Notes |
- David was according to some 2nd hand sources born in Lancaster Co, PA and others in Wautuga Co., North Carolina. He moved with his family to NC where he was reared. David Mast is erroneously listed as being a soldier in the Revoluy War with his father, both having supposedly fought at Charleston. However, when the records of the Siege of Charleston are checked, the name is spelled Mash and does not refer to him. He was known by the name of Captain Mast because he was one of two leaders, the other being David Hoover, who brought 64 families from North Carolina to the Stillwater area of Ohio in 1801/2. He built five cabins in 1802 according to a website by Judith Baker on the internet. (C-2570) One of them was still lived in in 1918 and in 2002 it still existed in Butler Twp., Miami Co., Ohio at 2151 Kershner Road. It's logs were covered by clapboard by 1914.
David is the Capt. Mast listed as living in what is now the Poke Grove, Randolph Twp. area of Montgomery Co., Ohio in 1806. Originally, the 64 families settled on lands on a 4 mile stretch along the Stillwater River. It encompassed lands in what was then Butler Twp., Clay Township and most of them in Union Twp., Miami Co., Ohio However, boundary changes in 1825 placed David's land in Randolph Twp., Montgomery Co., Ohio instead. His cabin was the first to be notched in the Stillwater Woods with many others following for the large party of families they brought to Ohio. The beautiful large two story home he built afterwards has been restored by Cinda Lightner Kratzner and is located just outside of the town of Union in Randolph Co., OH on State Route 48. He was taxed in 1804, 1810 and 1816 in Montgomery Co., Ohio. He was in the deed records of West Milton, Miami Co., Ohio in 1836 dealing with Lot 50. (C-1025)

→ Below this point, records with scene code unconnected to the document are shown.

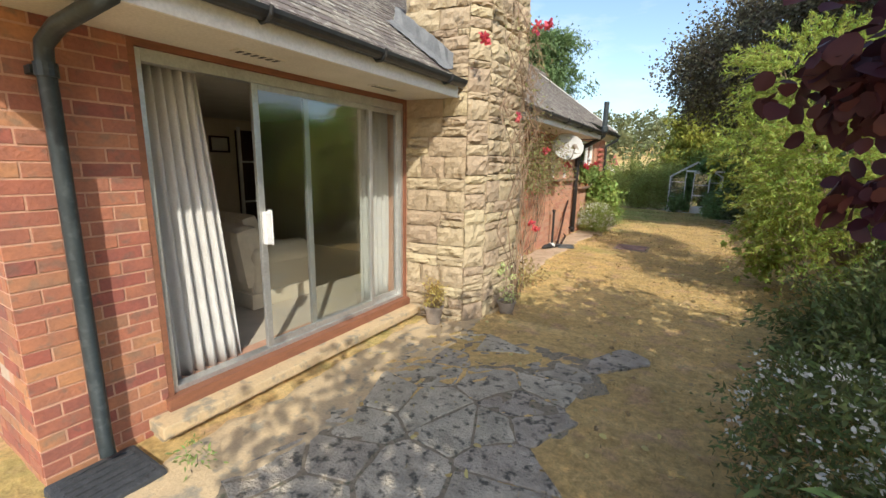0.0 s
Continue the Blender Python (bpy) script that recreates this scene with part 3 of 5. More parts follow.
# ---- house ----
WX = -1.85          # the garden wall's face
SOUTH, CORNER, GABLE = 0.95, 14.3, 15.05
EAVE_X, EAVE_Z = -1.24, 2.28
STEP_Y = 10.55      # where the eaves step back
EAVE_F, EAVE_FZ = -1.60, 2.28 + 0.36 * 0.75
RIDGE_X, PITCH, BACK_PITCH = -4.35, 0.75, 0.44
WEST_X = -11.0
MX, MG = face_x(WX), face_y(GABLE)

PD = (1.55, 4.02, 0.22, 2.30)
W1 = (8.9, 9.42, 1.42, 2.2)
W2 = (9.9, 10.32, 1.42, 2.26)
W3 = (11.35, 12.85, 1.22, 2.34)
east_holes = [PD, W1, W2, W3]
wall_e = single("wall_east", holed(MX, SOUTH, CORNER, -0.3, 2.5, east_holes, -0.28, 0.0), M_MORTAR_P, "pinkish red brick outer wall with pale mortar", "wall", kind="structure")
wall_s = single("wall_south", holed(face_y(SOUTH), 2.13, 11.0, -0.3, 2.42, [], 0.0, 0.28), M_MORTAR, "red brick return wall at the house end", "wall", kind="structure")
# gable wall in two depths
WE = (6.9, 8.42, 1.33, 2.66)
bm = holed(MG, 4.6, 11.0, -0.4, 2.6, [WE], -0.28, 0.0)
gv = [bm.verts.new(MG @ Vector(p)) for w in (0, -0.28) for p in ((4.6, 2.6, w), (11.0, 2.6, w), (6.2, 4.55, w), (4.6, 4.6, w))]
for f in ((0, 1, 2, 3), (7, 6, 5, 4), (0, 3, 7, 4), (1, 5, 6, 2), (3, 2, 6, 7)):
    bm.faces.new([gv[k] for k in f])
wall_n = single("wall_north", bm, M_MORTAR_P, "pink brick gable wall with a shallow rendered plinth", "wall", kind="structure")
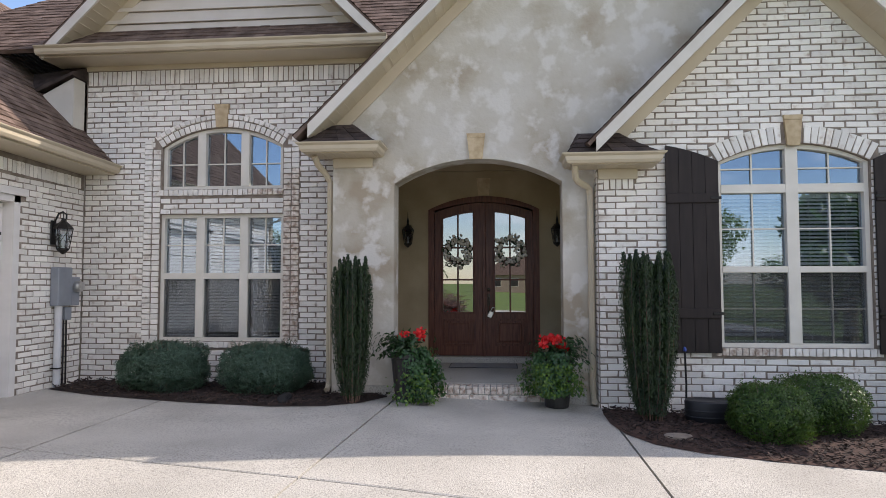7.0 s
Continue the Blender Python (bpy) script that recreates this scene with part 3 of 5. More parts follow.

Absalom, one of his son's, apparently used the same title as displayed in a letter quoted below. W.H. Beers in THE HISTORY OF MONTGOMERY COUNTY, BOOK III, (1882) on pages 54-56, give a very interesting account of David Mast's migration to Ohio with his family. The account is quoted from a letter written by son, Capt. Absalom Mast. "On the 10th day of Sept. (1802) ... my father, with four of his sisters and their husbands, bid adieu to old North Carolina, in company with one or two more families. They resided in Randolph County, (NC), of the Hewary River. They were all in low circumstances; had money enough to make their entries, and to buy some provisions during the winter. They halted for winter quarters at what is now called Ridgeville, eight miles north of Lebanon; rented a log cabin of Luther and Calvin Ball . . . Our Carolina tramps, or families, left Ridgeville vicinity (just north of Lebanon, OH) on the 4th day of March, 1802. They proceeded to the Stillwater woods, (arriving on 20 Mar.1802) where they had previously made their selections and on my father's purchase the first house or cabin was raised or notched." An interview with Mary Hoover of the same Montgomery Co., Randolph Twp. area, Ohio adds further interesting detail. "They had to cut a road north, through the wilderness, as they moved on their entries of land, which were purchased in 1798. . . David Mast settled on the northwest quarter of section 3." Nearby neighbors included Daniel Hoover, Daniel Hoover, Jr., and David Hoover. "Indians were numerous then but never molested the settlers of this township, although as settlers arrived and rumors of Indian depredations were being committed, there were block-houses built and the neighbors were collected in them at night for mutual protection against the Indians, but every morning the settlers would disperse to their respective clearings." Capt. Mast has several letters quoted on these pages of Beers book. It is most interesting to look up. Items in ( ) are quoted from other sources: Mrs. McIntosh and "Beside the Stillwater" articles published in "The Independent". (C-270g)
Another accounting of this same story comes from his grandson, Wesley J. Mast, in a letter he wrote at age 85 on Sep. 3, 1910 to Mr. C. Z. Mast. "David Mast, his two brothers, John and Jacob, seven sisters and their husbands came here in the early part of March 1802. They had left their homes in North Carolina in 1801 and had spent the winter in Ridgeville, Ohio north of Lebanon, Ohio. The sisters were Nancy, Elizabeth, Hannah, Mary Mollie, Catherine, Susannah. Their husbands were James Curtis who married Nancy, Daniel Hoover who married Hannah. John Waggoner who married Mollie. Henry Fouts who married Susannah. Leonard Eller who married Elizabeth and David Hoover who married Mary. Andrew Sheets who married Catherine." He lived in Montgomery Co., OH in the 1804 and 1810 tax lists. He was the grantor of land in West Wilton, Miami Co., OH in 1836, the year he died.